D’accordo?
Ci sono doni e doni. Sentire più facilmente qualcosa. Fanno tutti parte del nostro “training”, che la vita ci propone a mo’ di allenamento per la via evolutiva. E’ anche vero che ciò che abbiamo dentro rispecchia la forma di ciò che in seguito ci si presenta fuori. Terreno spinoso questo.
Felicità. La felicità è una scelta. Di conseguenza lo deve essere anche la tristezza. Sebbene si possa investigare la sua origine e la sua causa. La vera scelta di “essere felici” è una via dello spirito per cui c’è gioia e amore in ogni gesto effettuato, ma anche in ogni oggetto o forma di vita che abbiamo davanti agli occhi. La felicità Vera non viene dalla macchina nuova. Di conseguenza la tristezza deve avere un ruolo ed un’importanza. Nel mio caso un’attitudine alla trasformazione legata alla coincidenza per cui, riuscivo a dare il meglio di me in condizioni di tristezza, spiegano bene questo ruolo. Come nel film Inside Out, scopriamo come quella forma di energia, e non quello stato, possa essere capace di muovere qualcosa, così come è grande forza motrice del mondo la paura.
Certo è che, sia per la felicità che per la paura o la tristezza, cerchiamo almeno di considerare se le stiamo vivendo nel presente, piuttosto che nel futuro o nel passato. Altrimenti siamo infelici e sfortunati per qualcosa che non abbiamo, non abbiamo più, o proiettati verso la sua mancanza o ipotetica imminente fine.
L’essenza stessa della paura ha fine nella morte. Si può essere tristi tutta la vita perché si sa che si deve morire? La paura stessa proiettata su qualcosa di inevitabile ti sposta in avanti togliendoti dalla gioia presente. Per la tristezza vale lo stesso, ma con affezione differente. Potenzialmente differente. Forse sono come gemelli scambiati dalla culla. E’ molto importante accogliere queste frecce di energia che in quel momento abbiamo bisogno o necessità di ricevere e attraversare, imparando a trasformarle. In modo che sia di evoluzione. Come nel film Disney appena citato. D’altronde il bello è relativo al brutto, così come il caldo al freddo. E allo stesso modo necessari l’uno all’altro per la considerazione di ciò che preferiamo.

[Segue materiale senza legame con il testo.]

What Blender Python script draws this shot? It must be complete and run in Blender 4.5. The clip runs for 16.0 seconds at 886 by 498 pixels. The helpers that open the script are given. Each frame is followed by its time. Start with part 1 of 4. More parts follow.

Comunque sia lasciare andare qualcosa o qualcuno, oppure addirittura la vita stessa, non è forse il premio di questa vita? Curioso termine, questo “premio”. Siamo qui per essere felici e vibrare Amore, ma quello vero incondizionato, Agapé, quello universale per cui, rivolgendoci all’essenza della persona amata che è lontana, che muore, se ne va o se ne è andata, con il cuore aperto sentiamo: Ovunque tu sia, io ti Amo.
A differenza di Eros e Philos, propedeutici approcci di convivenza e sentimento, attrazione e condivisione, fino ad una forma di energia profonda che non ha fine né inizio, nello spazio e nel tempo.
Allo stesso modo la nostra fine, un momento che la materia vuole farci temere, anziché spiritualmente Gioire, nell’essere pronti, lasciandosi andare nell’affidamento del ritorno al padre, abbandonando le dualità per rientrare nell’Unità.